Williams Tractor is a diversified dealer organization based in Fayetteville, Ark., with two power sports stores, two locations devoted to row-crop farmers, a construction-only store and their first two dealerships that cater to rural lifestyle customers and livestock producers.
The dealership is our 2017 Season-to-Season profile. Here's an excerpt of the feature that appeared in Rural Lifestyle Dealer's spring 2017 issue on maximizing the impact of seasonal employees.
Randy Huck, Williams Tractor’s service manager at the flagship Fayetteville, Ark., store for 23 years, just experienced another winter where his shop was busy for the entire season. With the rush of spring business approaching, he’s now screening additional employees to fill the void and gearing up the mobile service vehicles.

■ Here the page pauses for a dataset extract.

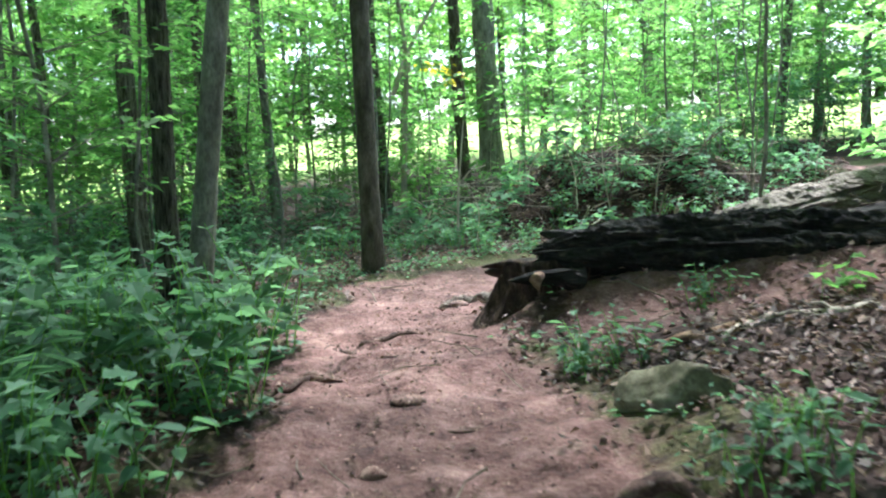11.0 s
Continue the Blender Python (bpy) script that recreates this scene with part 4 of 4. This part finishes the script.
WEEDS = [weed("weed", 500, 9, .32, .075, LEAF_LOW, "oval"), weed("weed", 501, 12, .5, .085, LEAF_LOW, "maple", 7), weed("weed", 502, 6, .2, .065, LEAF_LOW, "oval"), weed("weed", 503, 5, .24, .1, LEAF_YOUNG, "maple", 4)]
FERNS = [weed("fern", 510 + k, 9, .55, .13, LEAF_LOW, "narrow", 16, .06) for k in range(2)]
TUFTS = [tuft(520 + k, 70, .2) for k in range(2)]
for k, (s, lab, cat, gr) in enumerate([(w, "low green weed with soft leaves growing from leaf litter", "weed", "weeds of the forest floor") for w in WEEDS] + [(w, "feathery green fern in shade", "fern", "ferns in the hollow") for w in FERNS] + [(w, "tuft of thin green grass beside the trail", "grass", "grass tufts") for w in TUFTS]):
    tagged(s, lab, cat, gr)
    x, y = -6 - .5 * k, -7.5
    s.location = (x, y, height(x, y) - .01)
for x, y in ((.98, 9.27), (1.18, 9.05), (1.04, 9.35), (.9, 9.15), (1.1, 8.8), (-1.15, 10.4), (-1.2, 10.9), (.9, 12.8), (1.1, 16.8), (.85, 16.6), (1.35, 17.05), (-.95, 9.6), (1.2, 12.2), (.8, 11.9), (-.85, 5.6), (-1.0, 5.3), (-1.3, 5.5)):
    stand(TUFTS[int(x * 100) % 2], x, y, rng.uniform(.5, .9), rng.uniform(0, 6))
scatter(WEEDS[:3], 40, (-2.6, -1.15), (12.2, 14.9), .22, (.8, 1.5), lambda x, y: False, 41)
scatter(WEEDS[:3], 14, (-2.9, -1.15), (14.9, 17.4), .22, (.45, .8), lambda x, y: False, 51)
scatter(WEEDS, 22, (-3.2, -1.0), (3.9, 8.5), .3, (.5, .9), lambda x, y: False, 42)
scatter(WEEDS[:3], 14, (-1.9, -.75), (4.3, 7.4), .12, (.4, .7), lambda x, y: False, 50)
scatter(WEEDS[:3], 26, (-2.4, -1.0), (8.5, 12.2), .3, (.7, 1.2), lambda x, y: False, 43)
scatter(WEEDS[:3], 34, (1.0, 3.2), (3.8, 6.2), .25, (.28, .5), lambda x, y: math.hypot(x - 1.86, y - 4.33) < .4, 44)
scatter(WEEDS, 38, (1.2, 5), (7.5, 14.2), .4, (.6, 1.2), lambda x, y: x < 2.4 and y > 10 and (x * 7 + y * 13) % 3 > 1, 45)
scatter(WEEDS[:3], 40, (-1.2, 4.2), (18, 20.4), .12, (.5, 1.0), lambda x, y: y < trail_side(x), 46)
scatter(WEEDS[:3], 26, (1.0, 4.0), (15.9, 18.2), .15, (.5, .9), lambda x, y: y > trail_side(x), 47)
scatter(WEEDS[:3], 20, (-3.2, -1.0), (17.5, 21), .5, (.6, 1.1), lambda x, y: False, 48)
scatter(FERNS, 46, (-4.5, -1.7), (9, 15), .8, (.7, 1.3), lambda x, y: False, 49)
for x, y, s in ((.35, 13.85, .8), (.45, 13.95, 1), (.3, 13.95, .7), (.55, 13.8, .8), (.7, 12.45, .9), (.85, 12.35, 1), (1.0, 14.4, .8), (1.15, 14.45, .7), (-.6, 3.72, .7), (-.7, 3.62, .6), (.95, 3.82, .5), (1.05, 3.9, .55), (1.4, 4.05, .5), (.9, 19.4, 1.1), (.73, 17.5, .6)):
    stand(WEEDS[3] if s > 1 else WEEDS[0], x, y, s, rng.uniform(0, 6))


def ground_cover(count, seed):
    """Small leaves of creeping plants along the verges."""
    r0 = random.Random(seed)
    v, f = [], []
    xs, ys = np.array([r0.uniform(-3.4, 4.6) for _ in range(count)]), np.array([r0.uniform(3.6, 21) for _ in range(count)])
    gap, zs = trail_gap(xs, ys), land(xs, ys) + relief(xs, ys) + lumps(xs, ys)
    for x, y, z, g in zip(xs, ys, zs, gap):
        left = x < np.interp(y, [3, 8, 14, 17, 19], [.3, .1, -.5, -.2, 1.5])
        p = math.exp(-((g - .35) / .35) ** 2) * (.9 if left and y > 8 else .12 if left else .4) if g > .05 else 0
        if left and y < 7.6 and .55 < g < 2.8 or not left and y < 5.6 and .25 < g < 1.6:
            p = max(p, .42)
        if left and y > 11:
            p = max(p, (.5 if y < 16 else .12) * (g > .1))
        if y > 15.5 and g > .1:
            p = max(p, .5 if y < trail_side(x) or x > .8 else .15)
        if r0.random() > p * (.75 + noise.noise(Vector((x * 1.3, y * 1.3, 3)))):
            continue
        for _ in range(3):
            at = Vector((x + r0.gauss(0, .03), y + r0.gauss(0, .03), z + r0.uniform(.01, .07)))
            add_leaf(v, f, at, rand_dir(r0, .3), Vector((r0.gauss(0, .4), r0.gauss(0, .4), 1)), r0.uniform(.025, .06), "kite", r0.uniform(0, .4), .2)
    return tagged(link_mesh("ground_cover", v, f, LEAF_LOW), "creeping green ground cover along the trail's verges", "ground cover", "", "stuff")


ground_cover(26000, 12)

Huck’s main source of seasonal employees is Northwest Technical Institute (NTI), based in Springdale, Ark. He has served on the school’s advisory board for over 20 years, despite the fact that he says their program targets students who aren’t aiming at careers in equipment service.

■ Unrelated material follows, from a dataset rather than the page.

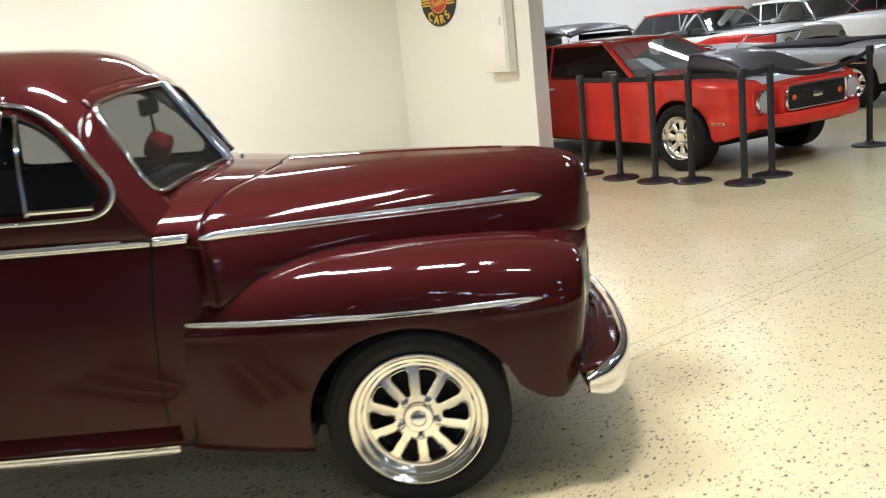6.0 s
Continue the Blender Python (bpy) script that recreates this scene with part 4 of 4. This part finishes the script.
for word, up in (("USED", 1), ("CARS", -1)):
    for i, ch in enumerate(word):
        a = (i - 1.5) * 0.44
        if up > 0:
            m = Matrix.Rotation(-a, 4, "Z") @ Matrix.Translation((0, 0.235, 0.0135))
        else:
            m = Matrix.Rotation(a, 4, "Z") @ Matrix.Translation((0, -0.238, 0.0135))
        lettering("letter", ch, 0.132, PRINT_YELLOW, m, sign, bold=0.006)

# electrical cabinet with conduits
ebox = thing("electrical_box", "cream-painted steel electrical cabinet on the wall", "electrical box", on_wall(CORNER, W2, BOX_D, BOX_Z))
part("cabinet", box(-0.19, 0.19, 0, BOX_H, 0, 0.12, 0.006), BOXPAINT, ebox)
part("cabinet_door", box(-0.17, 0.17, 0.03, BOX_H - 0.03, 0.121, 0.132, 0.003), BOXPAINT, ebox)
part("latch", box(0.10, 0.13, BOX_H * 0.46, BOX_H * 0.54, 0.132, 0.142, 0.003), BRUSHED, ebox)
for x in (-0.10, 0.0, 0.11):
    part("conduit", sweep([(x, BOX_H, 0.05), (x, CEILING - BOX_Z, 0.05)], ring_shape(0.026, 12), up=(0, 0, 1)), BOXPAINT, ebox)
part("side_fitting", box(-0.215, -0.192, 0.05, 0.16, 0.02, 0.06, 0.004), PRINT_RED, ebox)

# signs on the far wall
fn_ = lambda d, z: on_wall(FAR, W1, d, z)
shield = thing("square_sign", "square black sign with a red shield on the far wall", "sign", fn_(SHIELD_D, SHIELD_Z))
part("sign_board", box(-0.56, 0.56, 0, 1.15, 0, 0.02, 0.003), PRINT_BLACK, shield)
sh = [(-0.40, 1.05), (-0.43, 0.85), (-0.45, 0.62), (-0.42, 0.45), (-0.30, 0.30), (-0.12, 0.24), (0, 0.16), (0.12, 0.24), (0.30, 0.30), (0.42, 0.45), (0.45, 0.62), (0.43, 0.85), (0.40, 1.05)]
for k, mat, z in ((1.0, PRINT_CREAM, 0.022), (0.93, PRINT_BLACK, 0.024), (0.90, PRINT_RED, 0.026)):
    g = plate([(x * k, 0.62 + (y - 0.62) * k) for x, y in sh], 0, 0.003)
    part("shield", ([(p[0], p[2], z - 0.002 + p[1]) for p in g[0]], g[1]), mat, shield)
for x in (-0.15, 0.15):
    part("numeral_bar", box(x - 0.085, x + 0.085, 0.44, 0.74, 0.0285, 0.031, 0.0), PRINT_CREAM, shield)
part("name_bar", box(-0.30, 0.30, 0.86, 0.98, 0.0285, 0.031), PRINT_BLACK, shield)
oil = thing("round_sign", "round orange sign with a red emblem on the far wall", "sign", fn_(ROUND_D, ROUND_Z))
part("sign_plate", disc(0.42, 0, 0.015), PRINT_ORANGE, oil)
part("border", lathe([(0.385, 0.018), (0.41, 0.018), (0.41, 0.015), (0.385, 0.015)], 48), PRINT_RED, oil)
bell = [(-0.06, 0.20), (0.06, 0.20), (0.08, 0.05), (0.14, -0.10), (0.18, -0.20), (-0.18, -0.20), (-0.14, -0.10), (-0.08, 0.05)]
g = plate(bell, 0, 0.003)
part("emblem", ([(p[0], p[2], 0.017 + p[1]) for p in g[0]], g[1]), PRINT_RED, oil)
part("name_bar", box(-0.31, 0.31, -0.035, 0.035, 0.0205, 0.0225), PRINT_RED, oil)


# ---- retractable-belt posts ----
POSTS = [(4.421, 6.725), (4.688, 6.250), (4.953, 5.876), (5.250, 5.692), (5.625, 5.330), (5.954, 5.584), (7.33, 6.72)]
proto = None
for i, (x, y) in enumerate(POSTS):
    if proto is None:
        proto = thing("barrier_post", "black belt barrier post on a round weighted base", "barrier post", pose(x, y, 0), "belt barrier posts")
        part("base", lathe([(0, 0.0), (0.178, 0.0), (0.180, 0.008), (0.172, 0.018), (0.10, 0.030), (0.05, 0.042), (0.032, 0.060), (0.0, 0.060)], 40), POST_BLACK, proto)
        part("post", lathe([(0.031, 0.03), (0.031, 0.93)], 24), POST_BLACK, proto)
        part("head", lathe([(0.031, 0.925), (0.040, 0.93), (0.040, 1.0), (0.036, 1.012), (0.0, 1.015)], 24), POST_BLACK, proto)
    else:
        copy_thing(proto, pose(x, y, 0, 0, 0, 20 * i))
for (a, b) in zip(POSTS, POSTS[1:]):
    path = [(a[0] + (b[0] - a[0]) * t, a[1] + (b[1] - a[1]) * t, 0.965 - (0.03 if math.dist(a, b) < 1 else 0.10) * 4 * t * (1 - t) * math.dist(a, b) / 1.6) for t in np.linspace(0.03, 0.97, 16)]
    o = part("barrier_belt", sweep(path, [(-0.001, -0.024), (0.001, -0.024), (0.001, 0.024), (-0.001, 0.024)]), BELT_BLACK)
    tagged(o, "black webbing belt stretched between barrier posts", "barrier belt", "barrier belts")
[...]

“NTI has a diesel shop that is focused on truck repair, but they do accept training projects from agriculture. For instance, if a farmer has a breakdown, they’ll repair it in exchange for a donation to the student organization so students may get some equipment experience. We’ve seen students come in here focusing on a career in trucking and after being exposed to farm or industrial equipment decide that they’re interested in those fields. The instructors at NTI then try to direct them to work at a business that specializes in those products to see if that’s the way they want to go,” says Huck.

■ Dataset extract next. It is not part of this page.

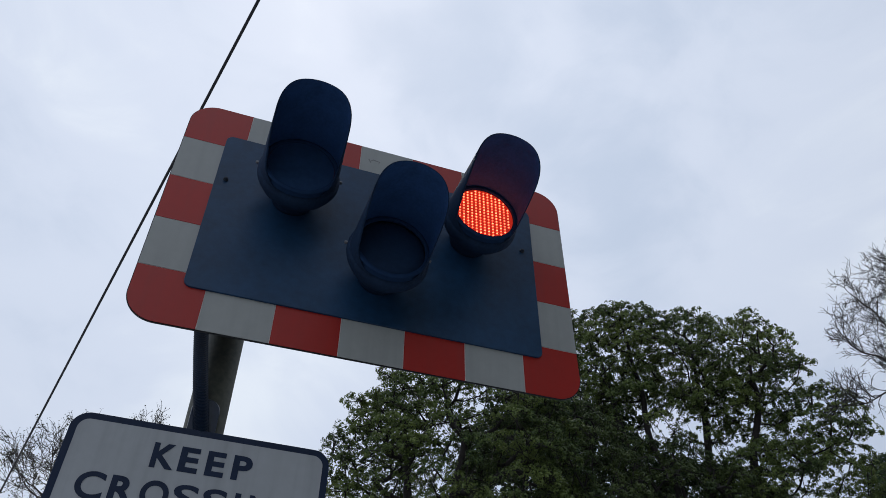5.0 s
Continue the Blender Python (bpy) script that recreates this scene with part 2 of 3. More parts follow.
def tube(path, radii, sides, verts, faces, cap=True):
    """Adds a tapered tube along path to verts and faces."""
    path = [Vector(p) for p in path]
    n0 = len(verts)
    ref = Vector((0.31, 0.17, 0.93))
    for i, p in enumerate(path):
        d = (path[min(i + 1, len(path) - 1)] - path[max(i - 1, 0)]).normalized()
        u = d.cross(ref)
        if u.length < 0.05:
            u = d.cross(Vector((1, 0, 0)))
        u.normalize()
        v = d.cross(u)
        for k in range(sides):
            a = 2 * math.pi * k / sides
            verts.append(p + (u * math.cos(a) + v * math.sin(a)) * radii[i])
    for i in range(len(path) - 1):
        for k in range(sides):
            a, b = n0 + i * sides + k, n0 + i * sides + (k + 1) % sides
            faces.append((a, b, b + sides, a + sides))
    if cap:
        faces.append(tuple(n0 + k for k in reversed(range(sides))))
        faces.append(tuple(n0 + (len(path) - 1) * sides + k for k in range(sides)))


def lathe(name, profile, mats, sides=40, smooth=True):
    """Turns a profile of (radius, y) about the y axis."""
    verts, faces = [], []
    for r, y in profile:
        for k in range(sides):
            a = 2 * math.pi * k / sides
            verts.append((r * math.cos(a), y, r * math.sin(a)))
    for i in range(len(profile) - 1):
        for k in range(sides):
            a, b = i * sides + k, i * sides + (k + 1) % sides
            faces.append((a, a + sides, b + sides, b))
    return mesh(name, verts, faces, mats, smooth)


def wobble(p, s, amount):
    return Vector((noise.noise(Vector(p) * s), noise.noise(Vector(p) * s + Vector((9, 3, 1))), noise.noise(Vector(p) * s + Vector((2, 8, 5))))) * amount


# ---- ground ----
def ground():
    n, size = 40, 900.0
    verts, faces = [], []
    for i in range(n + 1):
        for j in range(n + 1):
            x, y = (i / n - 0.5) * 2, (j / n - 0.5) * 2
            x, y = x * abs(x) * size, y * abs(y) * size
            far = min(1.0, max(0.0, (math.hypot(x, y) - 6) / 30))
            verts.append((x, y, far * 0.3 * noise.noise(Vector((x, y, 0)) * 0.08)))
    for i in range(n):
        for j in range(n):
            a = i * (n + 1) + j
            faces.append((a, a + n + 1, a + n + 2, a + 1))
    ob = new("ground", mesh("ground", verts, faces, M_GROUND, True))
    tagged(ob, "worn grey paved ground beside the level crossing", "ground", kind="structure")


ground()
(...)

Todd Tokar, assistant service manager, looks elsewhere for good seasonal help. “I’m active in the Fayetteville High School Apprenticeship Program, so I have some good contacts there,” Tokar says. “Our dealership is known at the University of Arkansas as well. We regularly donate parts or project material to their agricultural mechanization program.
“We want to get the word out that we’re a good place to work and can give students a lot of ‘hands on’ experience they may not get in a classroom. Honestly, we’ve never really had to find students who want seasonal work. About mid-May, we’ll start seeing a bunch of kids applying, because they’re being sent down here by their professors or high school ag teachers.”